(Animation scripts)
********************

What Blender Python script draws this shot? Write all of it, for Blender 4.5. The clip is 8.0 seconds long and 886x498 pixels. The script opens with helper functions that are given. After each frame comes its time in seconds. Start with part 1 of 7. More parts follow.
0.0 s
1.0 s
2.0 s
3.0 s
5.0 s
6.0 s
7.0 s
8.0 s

********************

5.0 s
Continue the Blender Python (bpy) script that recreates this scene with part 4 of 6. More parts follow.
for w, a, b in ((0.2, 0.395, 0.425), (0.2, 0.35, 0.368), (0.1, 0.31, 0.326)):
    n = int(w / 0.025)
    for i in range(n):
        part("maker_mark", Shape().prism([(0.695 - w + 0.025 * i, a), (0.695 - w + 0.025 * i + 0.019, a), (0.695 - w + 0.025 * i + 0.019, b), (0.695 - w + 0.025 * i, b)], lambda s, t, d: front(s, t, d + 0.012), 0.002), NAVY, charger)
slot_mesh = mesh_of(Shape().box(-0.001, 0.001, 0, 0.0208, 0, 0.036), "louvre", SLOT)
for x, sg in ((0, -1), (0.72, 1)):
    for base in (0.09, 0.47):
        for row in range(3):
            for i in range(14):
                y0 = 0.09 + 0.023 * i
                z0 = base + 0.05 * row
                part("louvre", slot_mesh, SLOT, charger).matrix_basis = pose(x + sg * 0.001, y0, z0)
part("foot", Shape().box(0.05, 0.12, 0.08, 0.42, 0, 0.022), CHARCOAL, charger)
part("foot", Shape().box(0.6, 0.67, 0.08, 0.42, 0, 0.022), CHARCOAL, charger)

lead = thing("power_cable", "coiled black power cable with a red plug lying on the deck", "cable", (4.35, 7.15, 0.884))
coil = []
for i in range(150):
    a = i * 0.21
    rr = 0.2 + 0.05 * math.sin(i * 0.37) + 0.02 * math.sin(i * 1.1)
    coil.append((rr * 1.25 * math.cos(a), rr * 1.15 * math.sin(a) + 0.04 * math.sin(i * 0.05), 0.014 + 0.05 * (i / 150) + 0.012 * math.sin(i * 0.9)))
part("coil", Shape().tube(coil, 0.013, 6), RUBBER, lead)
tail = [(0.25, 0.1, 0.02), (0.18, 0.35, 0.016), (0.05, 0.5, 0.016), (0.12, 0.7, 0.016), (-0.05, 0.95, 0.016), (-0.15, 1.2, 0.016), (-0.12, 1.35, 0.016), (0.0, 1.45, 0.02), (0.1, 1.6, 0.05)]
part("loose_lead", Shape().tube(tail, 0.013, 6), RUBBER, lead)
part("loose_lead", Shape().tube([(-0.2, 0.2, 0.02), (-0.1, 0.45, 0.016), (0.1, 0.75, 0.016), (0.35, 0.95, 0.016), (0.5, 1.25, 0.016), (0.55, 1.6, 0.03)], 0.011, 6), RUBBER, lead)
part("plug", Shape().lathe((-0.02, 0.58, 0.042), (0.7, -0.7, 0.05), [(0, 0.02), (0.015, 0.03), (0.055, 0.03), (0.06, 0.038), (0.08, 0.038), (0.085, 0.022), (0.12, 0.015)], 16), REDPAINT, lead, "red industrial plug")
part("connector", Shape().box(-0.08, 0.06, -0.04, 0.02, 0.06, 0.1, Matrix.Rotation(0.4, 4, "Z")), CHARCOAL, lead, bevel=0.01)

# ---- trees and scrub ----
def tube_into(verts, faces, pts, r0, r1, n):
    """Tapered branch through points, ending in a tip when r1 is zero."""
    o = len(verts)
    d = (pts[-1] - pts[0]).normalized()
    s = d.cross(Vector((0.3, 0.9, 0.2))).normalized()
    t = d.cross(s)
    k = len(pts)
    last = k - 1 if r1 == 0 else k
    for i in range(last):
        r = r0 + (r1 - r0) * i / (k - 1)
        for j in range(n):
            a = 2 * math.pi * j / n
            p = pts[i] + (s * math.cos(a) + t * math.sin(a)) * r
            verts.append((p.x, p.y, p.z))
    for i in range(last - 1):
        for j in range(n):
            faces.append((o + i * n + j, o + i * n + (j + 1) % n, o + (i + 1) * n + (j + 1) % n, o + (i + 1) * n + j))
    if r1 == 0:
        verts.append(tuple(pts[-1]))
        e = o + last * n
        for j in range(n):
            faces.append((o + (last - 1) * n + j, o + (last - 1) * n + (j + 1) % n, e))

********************

> [Your task]:
Which lines include "parts"? Copy each of them out.

> [Full response]:
What Blender Python script draws this shot? Write all of it, for Blender 4.5. The clip is 8.0 seconds long and 886x498 pixels. The script opens with helper functions that are given. After each frame comes its time in seconds. Start with part 1 of 7. More parts follow.
Continue the Blender Python (bpy) script that recreates this scene with part 4 of 6. More parts follow.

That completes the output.